— Start —
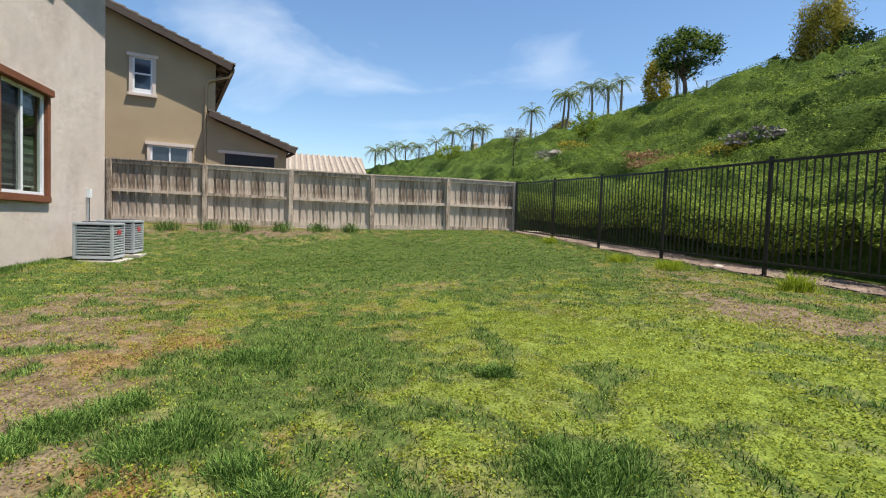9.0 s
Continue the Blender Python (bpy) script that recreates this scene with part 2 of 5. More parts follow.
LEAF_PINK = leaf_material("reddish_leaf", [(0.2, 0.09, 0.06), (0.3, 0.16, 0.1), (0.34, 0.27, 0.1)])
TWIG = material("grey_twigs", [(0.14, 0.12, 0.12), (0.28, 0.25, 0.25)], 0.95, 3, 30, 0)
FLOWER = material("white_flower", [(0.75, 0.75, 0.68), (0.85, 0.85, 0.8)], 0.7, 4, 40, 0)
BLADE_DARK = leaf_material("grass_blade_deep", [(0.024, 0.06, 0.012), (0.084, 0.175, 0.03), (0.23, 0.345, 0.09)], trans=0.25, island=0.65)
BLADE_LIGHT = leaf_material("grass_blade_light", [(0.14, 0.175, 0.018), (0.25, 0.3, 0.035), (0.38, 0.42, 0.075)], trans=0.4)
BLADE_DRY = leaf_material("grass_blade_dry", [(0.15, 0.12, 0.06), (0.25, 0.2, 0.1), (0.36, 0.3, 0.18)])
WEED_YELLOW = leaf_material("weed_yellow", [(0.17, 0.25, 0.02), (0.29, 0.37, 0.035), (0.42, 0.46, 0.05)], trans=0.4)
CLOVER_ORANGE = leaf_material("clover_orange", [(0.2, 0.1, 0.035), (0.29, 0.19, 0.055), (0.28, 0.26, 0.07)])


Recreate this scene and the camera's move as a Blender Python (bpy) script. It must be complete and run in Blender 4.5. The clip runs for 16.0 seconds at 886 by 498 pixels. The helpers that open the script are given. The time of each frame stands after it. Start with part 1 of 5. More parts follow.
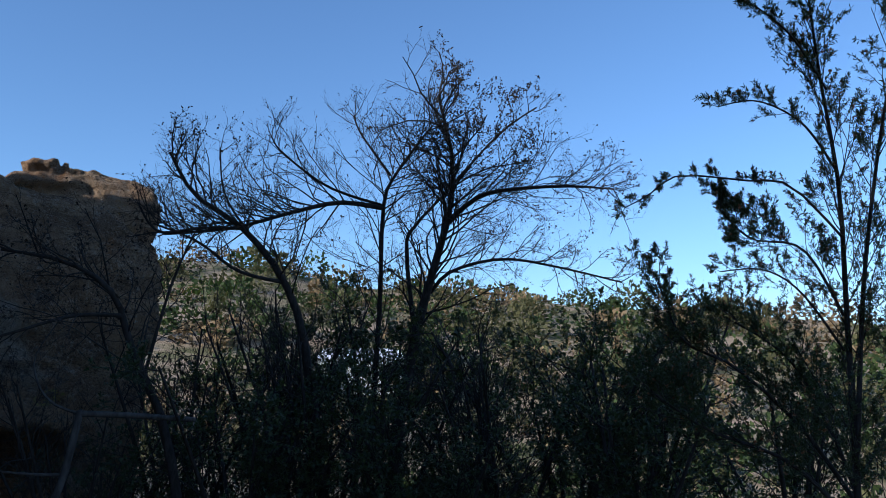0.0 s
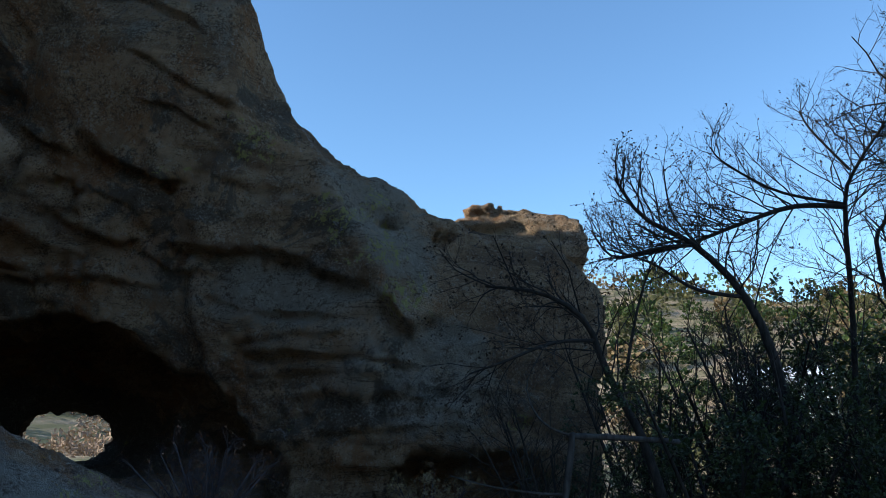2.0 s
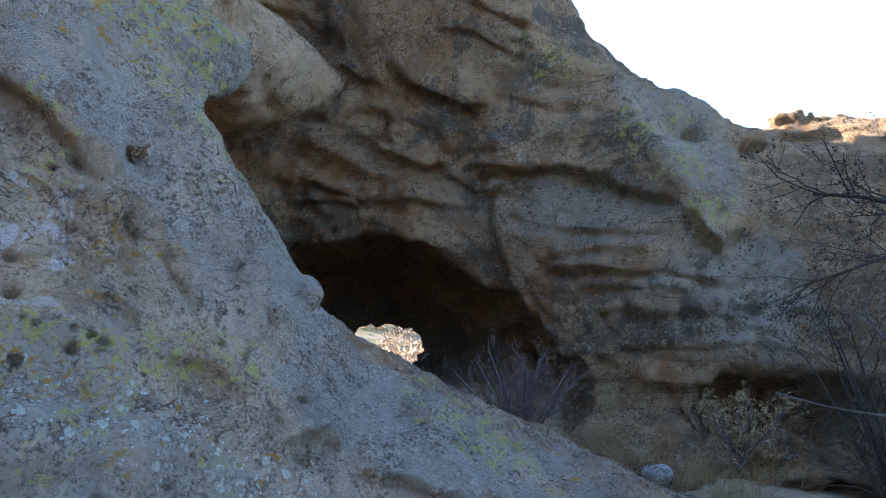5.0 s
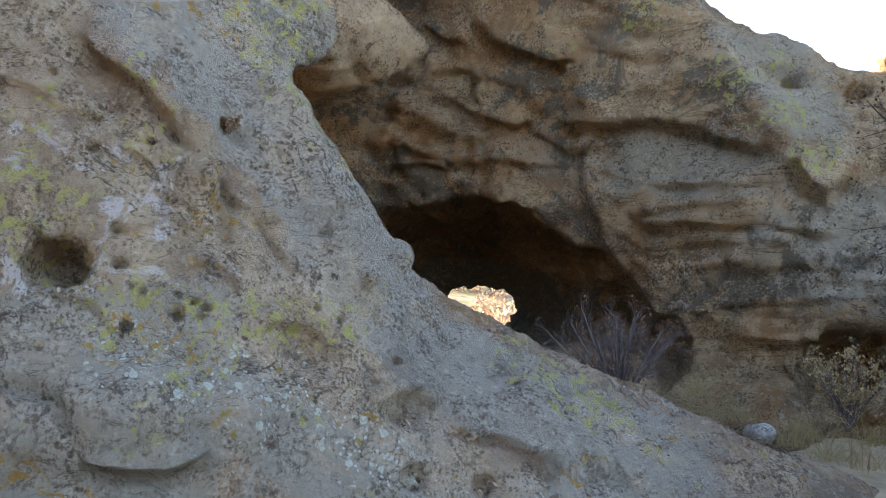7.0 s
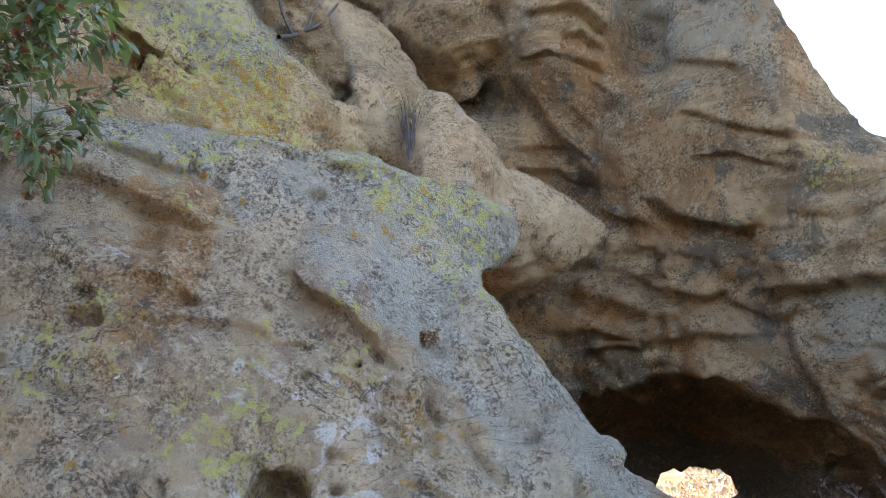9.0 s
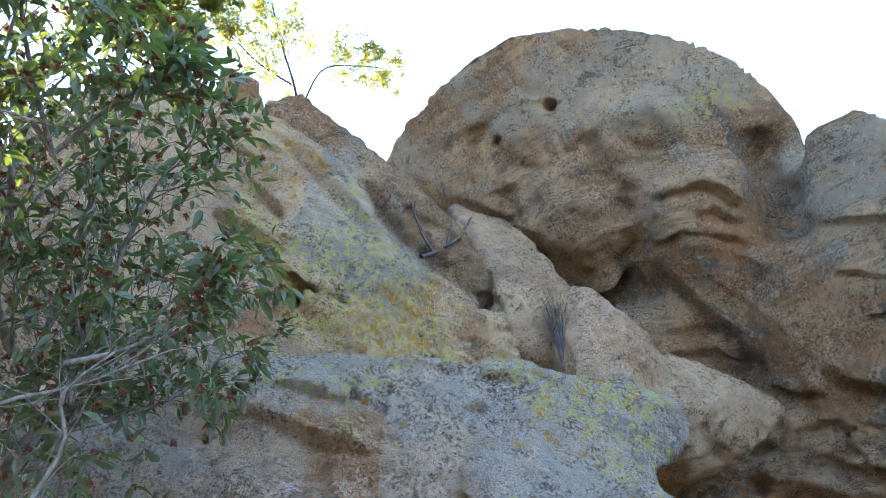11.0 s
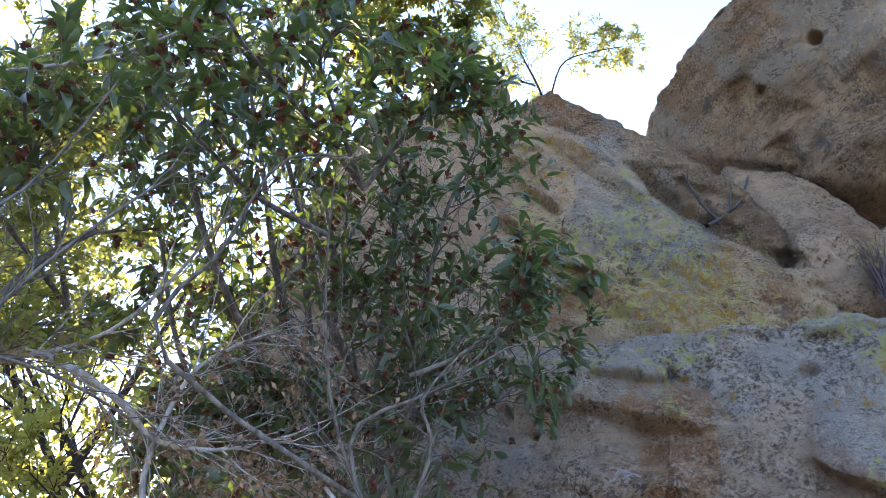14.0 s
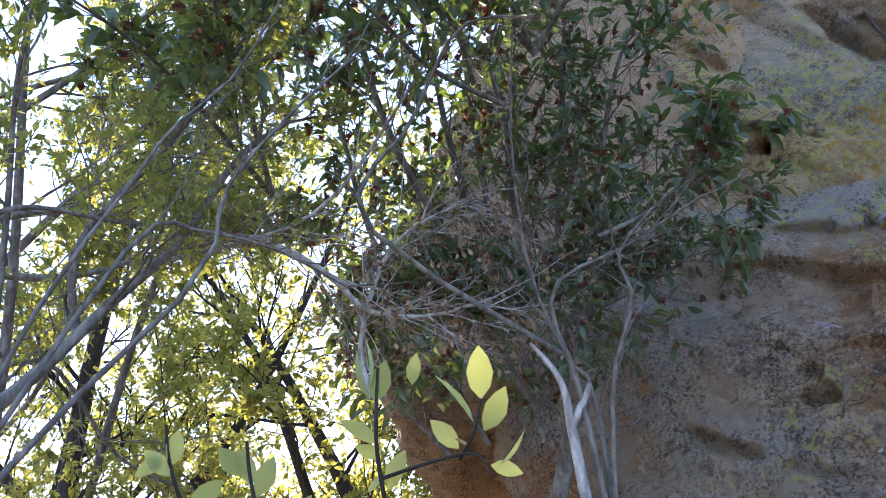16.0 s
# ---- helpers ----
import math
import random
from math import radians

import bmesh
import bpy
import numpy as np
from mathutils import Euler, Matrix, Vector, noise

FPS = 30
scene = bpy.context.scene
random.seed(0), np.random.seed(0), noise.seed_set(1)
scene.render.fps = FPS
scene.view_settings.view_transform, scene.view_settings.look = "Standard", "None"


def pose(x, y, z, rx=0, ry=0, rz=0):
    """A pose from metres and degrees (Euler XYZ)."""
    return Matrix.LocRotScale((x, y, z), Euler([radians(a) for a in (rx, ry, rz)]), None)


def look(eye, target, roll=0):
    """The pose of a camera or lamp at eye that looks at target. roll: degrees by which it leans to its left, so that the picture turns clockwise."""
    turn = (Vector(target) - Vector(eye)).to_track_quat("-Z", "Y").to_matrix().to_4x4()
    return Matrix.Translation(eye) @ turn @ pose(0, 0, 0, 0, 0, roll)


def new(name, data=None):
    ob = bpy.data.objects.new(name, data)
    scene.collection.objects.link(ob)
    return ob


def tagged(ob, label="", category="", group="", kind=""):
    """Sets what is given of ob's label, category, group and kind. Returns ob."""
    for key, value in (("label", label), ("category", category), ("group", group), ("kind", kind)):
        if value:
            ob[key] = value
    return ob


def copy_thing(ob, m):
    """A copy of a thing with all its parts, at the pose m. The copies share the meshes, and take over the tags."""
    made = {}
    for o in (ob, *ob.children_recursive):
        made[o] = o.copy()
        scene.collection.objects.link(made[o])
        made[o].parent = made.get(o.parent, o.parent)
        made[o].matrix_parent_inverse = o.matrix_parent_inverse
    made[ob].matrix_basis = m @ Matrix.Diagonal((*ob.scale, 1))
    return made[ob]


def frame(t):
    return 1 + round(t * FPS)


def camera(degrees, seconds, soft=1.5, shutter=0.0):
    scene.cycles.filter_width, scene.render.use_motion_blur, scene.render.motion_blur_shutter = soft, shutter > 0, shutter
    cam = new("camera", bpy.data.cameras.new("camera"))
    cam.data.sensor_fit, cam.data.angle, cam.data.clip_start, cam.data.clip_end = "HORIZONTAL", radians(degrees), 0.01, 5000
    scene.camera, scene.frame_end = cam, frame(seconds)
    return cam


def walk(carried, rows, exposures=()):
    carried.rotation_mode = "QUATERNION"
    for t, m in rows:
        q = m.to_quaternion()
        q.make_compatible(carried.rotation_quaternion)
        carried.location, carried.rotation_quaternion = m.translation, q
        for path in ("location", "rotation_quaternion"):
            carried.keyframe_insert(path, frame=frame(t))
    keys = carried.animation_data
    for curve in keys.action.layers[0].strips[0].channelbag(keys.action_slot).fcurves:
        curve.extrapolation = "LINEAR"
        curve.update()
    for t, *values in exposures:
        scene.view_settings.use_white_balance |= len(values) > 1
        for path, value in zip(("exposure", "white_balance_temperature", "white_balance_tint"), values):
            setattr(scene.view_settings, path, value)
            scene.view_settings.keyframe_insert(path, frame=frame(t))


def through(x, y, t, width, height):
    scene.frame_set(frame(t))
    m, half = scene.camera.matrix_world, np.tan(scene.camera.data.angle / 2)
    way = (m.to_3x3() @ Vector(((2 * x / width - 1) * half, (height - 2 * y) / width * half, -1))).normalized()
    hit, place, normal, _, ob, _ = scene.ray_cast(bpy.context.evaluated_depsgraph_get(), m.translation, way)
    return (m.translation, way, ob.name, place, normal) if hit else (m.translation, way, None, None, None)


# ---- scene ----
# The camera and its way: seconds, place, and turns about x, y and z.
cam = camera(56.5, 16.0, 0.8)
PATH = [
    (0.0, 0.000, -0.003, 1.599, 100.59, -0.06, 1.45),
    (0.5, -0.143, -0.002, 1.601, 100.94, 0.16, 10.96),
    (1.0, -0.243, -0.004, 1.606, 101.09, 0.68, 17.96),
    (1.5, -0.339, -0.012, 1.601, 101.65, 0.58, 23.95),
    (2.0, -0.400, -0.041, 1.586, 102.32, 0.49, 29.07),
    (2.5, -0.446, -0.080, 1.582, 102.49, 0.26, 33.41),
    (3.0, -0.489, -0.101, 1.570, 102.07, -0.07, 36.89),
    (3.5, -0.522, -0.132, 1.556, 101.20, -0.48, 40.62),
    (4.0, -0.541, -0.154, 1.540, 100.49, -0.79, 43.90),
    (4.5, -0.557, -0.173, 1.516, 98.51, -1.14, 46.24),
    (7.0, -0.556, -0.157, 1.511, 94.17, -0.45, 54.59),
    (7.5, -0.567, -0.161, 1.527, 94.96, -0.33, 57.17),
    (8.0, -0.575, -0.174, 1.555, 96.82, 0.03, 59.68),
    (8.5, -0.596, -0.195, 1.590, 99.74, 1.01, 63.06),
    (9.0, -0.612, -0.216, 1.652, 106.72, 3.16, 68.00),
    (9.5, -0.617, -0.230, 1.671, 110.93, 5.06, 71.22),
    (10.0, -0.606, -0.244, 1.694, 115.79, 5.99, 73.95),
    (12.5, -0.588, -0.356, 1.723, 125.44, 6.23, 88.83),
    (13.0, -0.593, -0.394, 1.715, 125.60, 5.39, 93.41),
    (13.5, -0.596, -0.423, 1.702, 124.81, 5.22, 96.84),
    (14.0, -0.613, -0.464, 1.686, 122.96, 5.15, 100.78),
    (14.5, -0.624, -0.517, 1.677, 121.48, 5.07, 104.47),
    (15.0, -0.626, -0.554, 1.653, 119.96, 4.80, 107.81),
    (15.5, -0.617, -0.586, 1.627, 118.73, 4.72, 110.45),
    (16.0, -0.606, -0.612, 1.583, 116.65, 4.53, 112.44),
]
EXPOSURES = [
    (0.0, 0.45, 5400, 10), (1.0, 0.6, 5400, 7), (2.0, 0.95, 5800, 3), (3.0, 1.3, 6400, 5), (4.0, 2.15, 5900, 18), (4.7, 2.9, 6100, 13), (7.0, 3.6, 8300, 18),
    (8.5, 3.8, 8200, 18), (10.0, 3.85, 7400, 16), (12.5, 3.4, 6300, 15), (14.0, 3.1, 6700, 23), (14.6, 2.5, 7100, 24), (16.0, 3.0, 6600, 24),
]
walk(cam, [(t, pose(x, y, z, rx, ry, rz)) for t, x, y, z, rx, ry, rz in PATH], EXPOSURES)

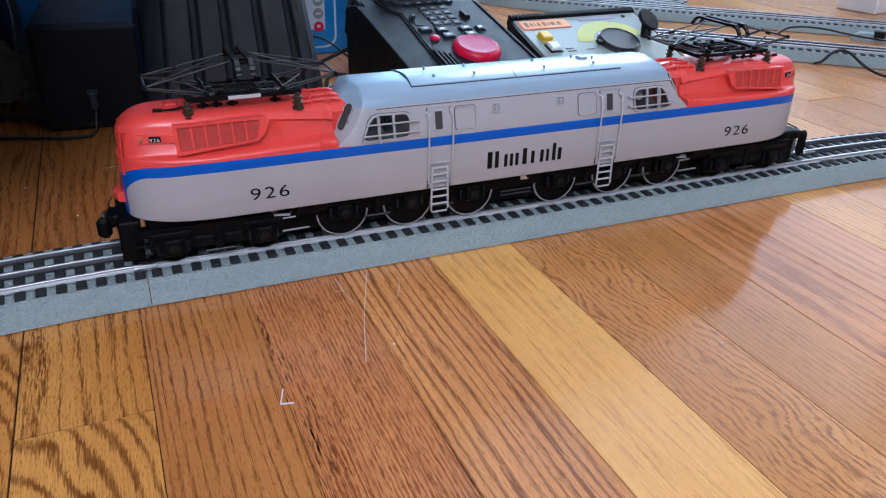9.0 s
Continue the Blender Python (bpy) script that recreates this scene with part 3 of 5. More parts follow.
— End —
> _Short task_:
Everything from the first line of the listing above through the line that contains "(0.28, 0.26, 0.07)])" is to be restated word for word, minus the pictures.

> _Complete response_:
9.0 s
Continue the Blender Python (bpy) script that recreates this scene with part 2 of 5. More parts follow.
LEAF_PINK = leaf_material("reddish_leaf", [(0.2, 0.09, 0.06), (0.3, 0.16, 0.1), (0.34, 0.27, 0.1)])
TWIG = material("grey_twigs", [(0.14, 0.12, 0.12), (0.28, 0.25, 0.25)], 0.95, 3, 30, 0)
FLOWER = material("white_flower", [(0.75, 0.75, 0.68), (0.85, 0.85, 0.8)], 0.7, 4, 40, 0)
BLADE_DARK = leaf_material("grass_blade_deep", [(0.024, 0.06, 0.012), (0.084, 0.175, 0.03), (0.23, 0.345, 0.09)], trans=0.25, island=0.65)
BLADE_LIGHT = leaf_material("grass_blade_light", [(0.14, 0.175, 0.018), (0.25, 0.3, 0.035), (0.38, 0.42, 0.075)], trans=0.4)
BLADE_DRY = leaf_material("grass_blade_dry", [(0.15, 0.12, 0.06), (0.25, 0.2, 0.1), (0.36, 0.3, 0.18)])
WEED_YELLOW = leaf_material("weed_yellow", [(0.17, 0.25, 0.02), (0.29, 0.37, 0.035), (0.42, 0.46, 0.05)], trans=0.4)
CLOVER_ORANGE = leaf_material("clover_orange", [(0.2, 0.1, 0.035), (0.29, 0.19, 0.055), (0.28, 0.26, 0.07)])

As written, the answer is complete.